### Exercise inputs:
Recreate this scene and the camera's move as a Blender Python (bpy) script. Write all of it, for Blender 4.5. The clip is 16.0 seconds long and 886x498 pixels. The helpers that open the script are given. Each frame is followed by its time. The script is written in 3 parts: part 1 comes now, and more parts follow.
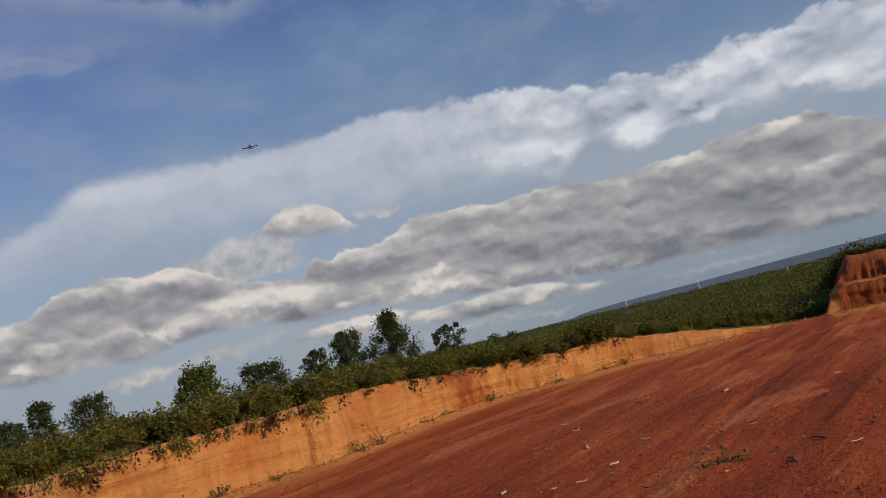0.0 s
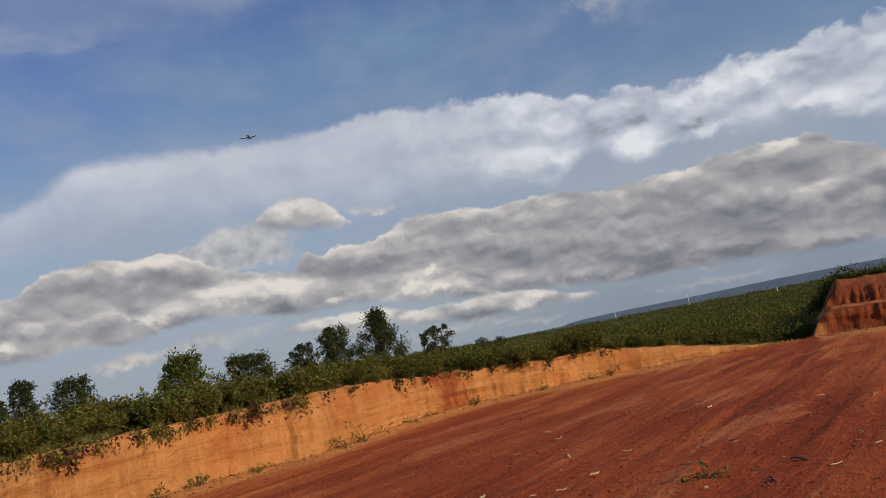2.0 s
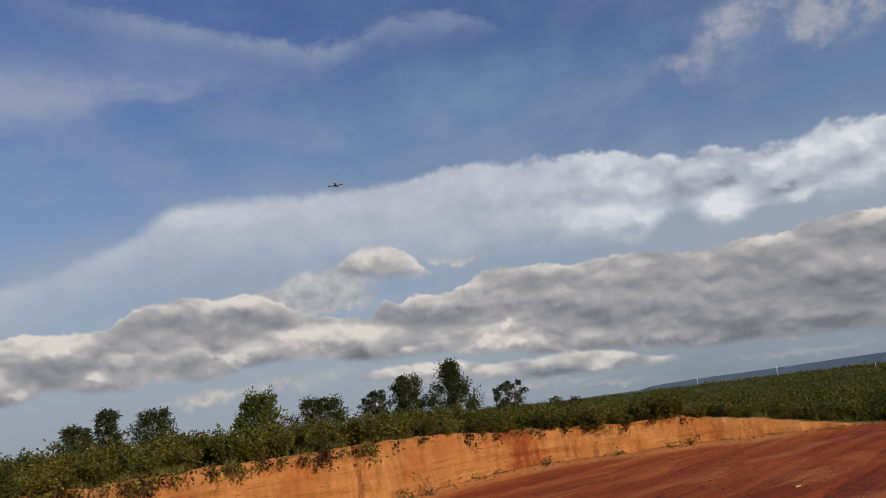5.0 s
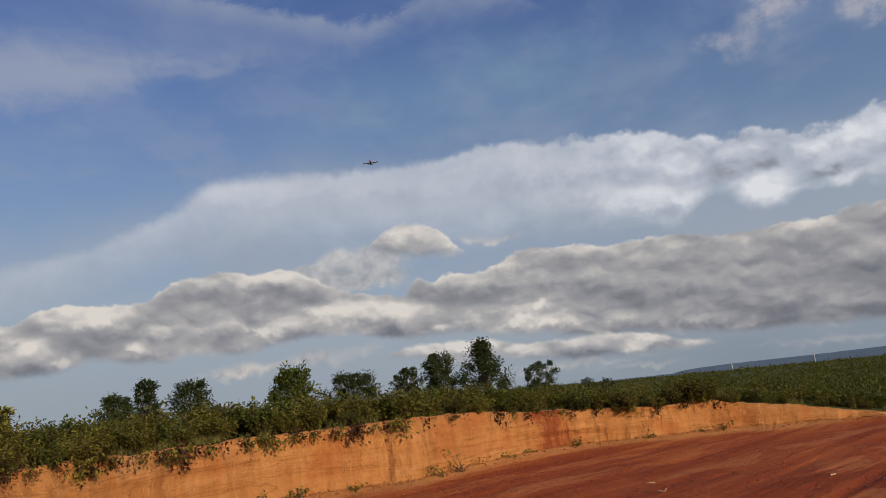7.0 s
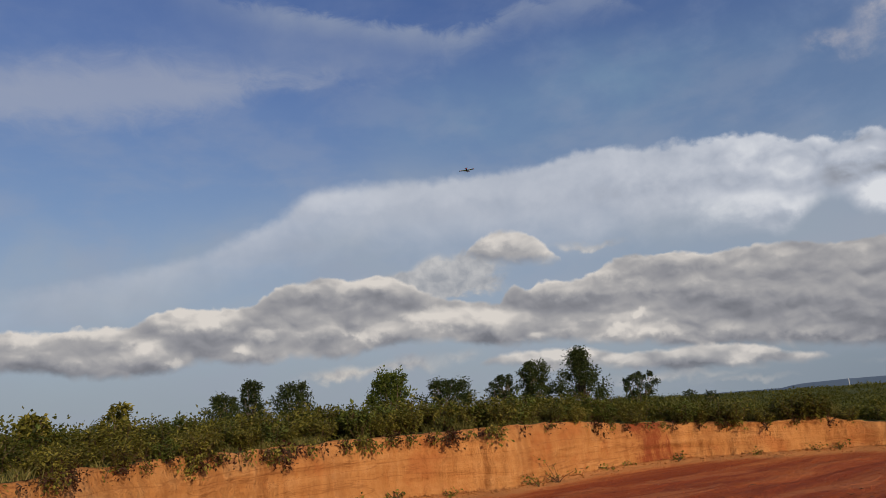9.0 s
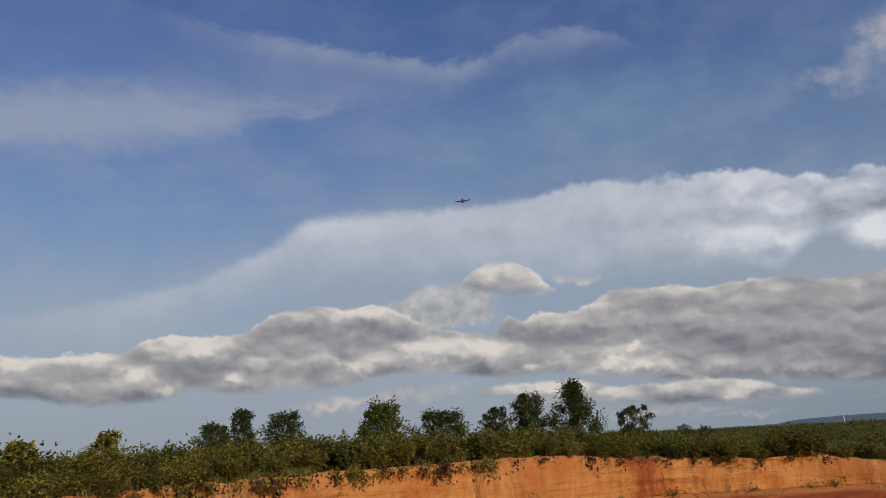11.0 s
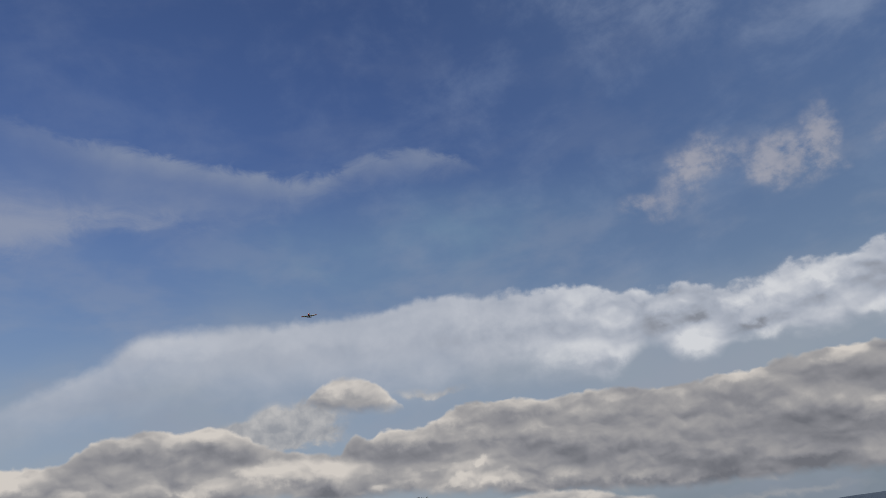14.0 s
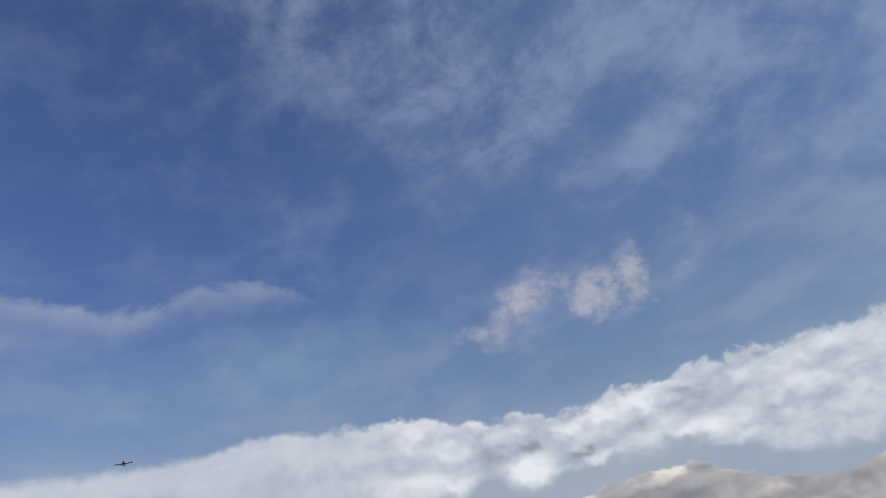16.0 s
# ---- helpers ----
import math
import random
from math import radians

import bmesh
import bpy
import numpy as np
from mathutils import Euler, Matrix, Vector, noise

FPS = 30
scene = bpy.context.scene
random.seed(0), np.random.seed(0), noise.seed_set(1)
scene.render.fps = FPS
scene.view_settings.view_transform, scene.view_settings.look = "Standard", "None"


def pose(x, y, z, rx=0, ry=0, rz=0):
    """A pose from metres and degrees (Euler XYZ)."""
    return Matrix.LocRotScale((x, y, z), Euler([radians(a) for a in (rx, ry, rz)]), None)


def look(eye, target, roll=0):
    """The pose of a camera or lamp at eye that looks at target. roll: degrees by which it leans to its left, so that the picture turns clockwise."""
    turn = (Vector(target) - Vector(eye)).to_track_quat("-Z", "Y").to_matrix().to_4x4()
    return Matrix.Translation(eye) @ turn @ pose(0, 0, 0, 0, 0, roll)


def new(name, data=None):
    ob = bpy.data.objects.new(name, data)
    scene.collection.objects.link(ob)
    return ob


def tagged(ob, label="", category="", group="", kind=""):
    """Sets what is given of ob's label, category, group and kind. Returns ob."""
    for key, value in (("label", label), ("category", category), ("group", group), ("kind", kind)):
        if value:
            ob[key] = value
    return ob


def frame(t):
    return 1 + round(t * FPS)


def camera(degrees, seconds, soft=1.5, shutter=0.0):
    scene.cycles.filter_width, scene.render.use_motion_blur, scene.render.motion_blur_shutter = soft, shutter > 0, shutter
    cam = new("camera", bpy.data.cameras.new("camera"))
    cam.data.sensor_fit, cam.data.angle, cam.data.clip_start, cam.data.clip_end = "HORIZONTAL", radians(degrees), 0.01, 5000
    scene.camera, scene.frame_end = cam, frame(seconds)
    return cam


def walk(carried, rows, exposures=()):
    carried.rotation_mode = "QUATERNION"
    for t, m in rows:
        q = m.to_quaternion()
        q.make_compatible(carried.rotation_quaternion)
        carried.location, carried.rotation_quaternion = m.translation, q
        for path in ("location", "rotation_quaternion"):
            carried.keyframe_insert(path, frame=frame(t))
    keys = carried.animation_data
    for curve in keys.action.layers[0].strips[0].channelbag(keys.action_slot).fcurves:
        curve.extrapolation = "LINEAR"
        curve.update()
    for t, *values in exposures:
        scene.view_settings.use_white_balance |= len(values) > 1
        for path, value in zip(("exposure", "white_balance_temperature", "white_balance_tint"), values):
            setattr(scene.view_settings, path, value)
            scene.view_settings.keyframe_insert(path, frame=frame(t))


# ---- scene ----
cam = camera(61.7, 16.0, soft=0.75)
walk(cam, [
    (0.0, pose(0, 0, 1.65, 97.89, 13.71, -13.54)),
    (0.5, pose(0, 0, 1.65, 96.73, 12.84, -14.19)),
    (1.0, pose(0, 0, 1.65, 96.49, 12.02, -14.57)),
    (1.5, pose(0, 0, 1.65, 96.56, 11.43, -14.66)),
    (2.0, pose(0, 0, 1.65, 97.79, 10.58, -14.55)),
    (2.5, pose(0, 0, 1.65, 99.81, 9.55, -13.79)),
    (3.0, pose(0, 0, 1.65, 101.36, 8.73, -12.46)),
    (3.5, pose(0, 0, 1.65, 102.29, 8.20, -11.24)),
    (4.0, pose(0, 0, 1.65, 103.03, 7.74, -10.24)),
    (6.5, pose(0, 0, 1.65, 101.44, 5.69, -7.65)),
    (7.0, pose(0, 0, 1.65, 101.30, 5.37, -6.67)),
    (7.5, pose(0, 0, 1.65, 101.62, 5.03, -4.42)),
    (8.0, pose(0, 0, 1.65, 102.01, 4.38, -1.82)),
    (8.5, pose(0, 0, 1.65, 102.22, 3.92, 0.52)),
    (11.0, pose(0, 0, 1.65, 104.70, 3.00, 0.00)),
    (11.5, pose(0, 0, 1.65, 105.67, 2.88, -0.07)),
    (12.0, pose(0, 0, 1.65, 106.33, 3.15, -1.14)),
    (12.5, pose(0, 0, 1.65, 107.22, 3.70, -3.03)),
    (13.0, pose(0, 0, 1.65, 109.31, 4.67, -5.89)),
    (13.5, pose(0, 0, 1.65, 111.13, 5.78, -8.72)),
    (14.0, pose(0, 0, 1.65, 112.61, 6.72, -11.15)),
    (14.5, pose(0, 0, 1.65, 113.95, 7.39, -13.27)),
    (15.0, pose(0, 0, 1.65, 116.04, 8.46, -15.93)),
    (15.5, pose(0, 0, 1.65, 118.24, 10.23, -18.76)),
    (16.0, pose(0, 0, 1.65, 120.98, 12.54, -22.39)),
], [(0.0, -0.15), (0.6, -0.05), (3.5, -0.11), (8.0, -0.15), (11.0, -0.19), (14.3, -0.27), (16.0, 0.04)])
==
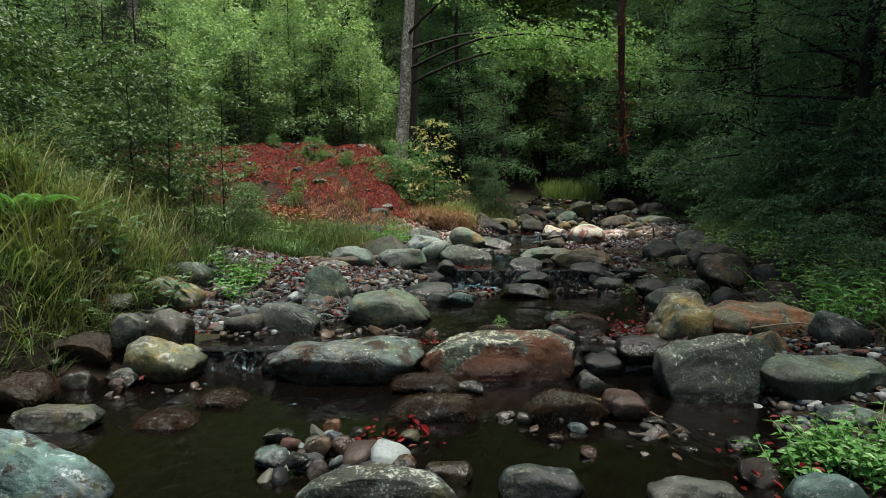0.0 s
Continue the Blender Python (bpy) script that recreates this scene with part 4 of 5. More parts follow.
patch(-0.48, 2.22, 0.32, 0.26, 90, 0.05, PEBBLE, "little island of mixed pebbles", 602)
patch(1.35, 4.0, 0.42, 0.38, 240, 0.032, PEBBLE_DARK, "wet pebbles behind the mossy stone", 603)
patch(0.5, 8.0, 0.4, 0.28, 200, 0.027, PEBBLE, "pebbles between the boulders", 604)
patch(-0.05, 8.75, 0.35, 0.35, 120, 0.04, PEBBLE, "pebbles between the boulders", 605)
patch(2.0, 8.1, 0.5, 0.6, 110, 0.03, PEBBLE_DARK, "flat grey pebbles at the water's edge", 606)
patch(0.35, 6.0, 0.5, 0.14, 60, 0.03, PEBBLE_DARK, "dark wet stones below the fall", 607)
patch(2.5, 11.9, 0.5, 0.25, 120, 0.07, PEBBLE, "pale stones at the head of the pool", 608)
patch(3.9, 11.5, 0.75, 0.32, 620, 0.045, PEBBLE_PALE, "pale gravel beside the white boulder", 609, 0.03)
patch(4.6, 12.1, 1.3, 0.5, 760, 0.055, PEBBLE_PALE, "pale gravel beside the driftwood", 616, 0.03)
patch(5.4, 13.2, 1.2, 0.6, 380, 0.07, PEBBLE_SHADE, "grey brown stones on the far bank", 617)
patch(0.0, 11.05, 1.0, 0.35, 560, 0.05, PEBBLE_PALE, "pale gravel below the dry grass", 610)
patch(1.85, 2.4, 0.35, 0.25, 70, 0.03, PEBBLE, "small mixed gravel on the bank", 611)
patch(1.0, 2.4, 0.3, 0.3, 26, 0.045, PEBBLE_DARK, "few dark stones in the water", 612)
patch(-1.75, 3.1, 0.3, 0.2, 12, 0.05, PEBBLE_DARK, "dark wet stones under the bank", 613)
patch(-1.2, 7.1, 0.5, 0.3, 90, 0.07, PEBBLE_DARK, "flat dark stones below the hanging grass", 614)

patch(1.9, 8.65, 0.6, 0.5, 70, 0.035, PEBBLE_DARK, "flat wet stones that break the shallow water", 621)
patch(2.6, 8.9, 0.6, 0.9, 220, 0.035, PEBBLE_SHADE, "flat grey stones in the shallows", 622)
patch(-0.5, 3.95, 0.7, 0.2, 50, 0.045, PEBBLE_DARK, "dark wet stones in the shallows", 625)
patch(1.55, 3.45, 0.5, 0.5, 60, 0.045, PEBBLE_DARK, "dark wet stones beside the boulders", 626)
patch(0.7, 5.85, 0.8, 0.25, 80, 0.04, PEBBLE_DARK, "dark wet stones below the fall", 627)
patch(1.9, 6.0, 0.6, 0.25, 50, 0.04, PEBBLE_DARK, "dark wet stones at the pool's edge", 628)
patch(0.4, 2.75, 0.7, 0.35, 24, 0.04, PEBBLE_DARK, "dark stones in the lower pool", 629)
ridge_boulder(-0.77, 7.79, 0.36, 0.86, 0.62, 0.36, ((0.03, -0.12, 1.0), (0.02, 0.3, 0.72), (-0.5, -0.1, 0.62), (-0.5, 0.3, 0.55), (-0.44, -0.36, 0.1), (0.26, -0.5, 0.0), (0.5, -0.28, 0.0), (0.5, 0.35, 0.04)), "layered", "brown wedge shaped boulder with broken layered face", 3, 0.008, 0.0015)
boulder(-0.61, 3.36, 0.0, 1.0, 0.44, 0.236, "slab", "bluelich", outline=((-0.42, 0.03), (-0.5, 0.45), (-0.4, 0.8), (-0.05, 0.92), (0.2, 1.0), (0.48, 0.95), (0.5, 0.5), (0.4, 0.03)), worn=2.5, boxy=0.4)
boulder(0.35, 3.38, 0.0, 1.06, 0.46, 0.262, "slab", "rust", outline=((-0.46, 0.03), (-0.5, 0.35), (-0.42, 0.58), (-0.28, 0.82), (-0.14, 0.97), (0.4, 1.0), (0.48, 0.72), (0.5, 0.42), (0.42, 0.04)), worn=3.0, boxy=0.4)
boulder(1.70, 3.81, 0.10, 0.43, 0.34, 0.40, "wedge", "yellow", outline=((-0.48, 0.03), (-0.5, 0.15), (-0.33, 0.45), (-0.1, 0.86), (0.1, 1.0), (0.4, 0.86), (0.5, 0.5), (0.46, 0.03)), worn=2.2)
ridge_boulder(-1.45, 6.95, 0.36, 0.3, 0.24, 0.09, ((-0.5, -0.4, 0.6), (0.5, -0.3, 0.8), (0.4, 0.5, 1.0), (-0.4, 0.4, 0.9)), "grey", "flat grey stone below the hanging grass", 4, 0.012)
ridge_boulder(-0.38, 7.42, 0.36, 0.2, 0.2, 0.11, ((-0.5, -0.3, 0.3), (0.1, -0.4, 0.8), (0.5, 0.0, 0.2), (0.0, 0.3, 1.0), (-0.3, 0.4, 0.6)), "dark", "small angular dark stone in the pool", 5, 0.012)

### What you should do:
Print, without alteration, the lines from the line with "keys = carried.animation_data" to the line with "scene.view_settings.keyframe_insert(path, frame=frame(t))". Include both of them, and omit every other line.

### Correct result:
    keys = carried.animation_data
    for curve in keys.action.layers[0].strips[0].channelbag(keys.action_slot).fcurves:
        curve.extrapolation = "LINEAR"
        curve.update()
    for t, *values in exposures:
        scene.view_settings.use_white_balance |= len(values) > 1
        for path, value in zip(("exposure", "white_balance_temperature", "white_balance_tint"), values):
            setattr(scene.view_settings, path, value)
            scene.view_settings.keyframe_insert(path, frame=frame(t))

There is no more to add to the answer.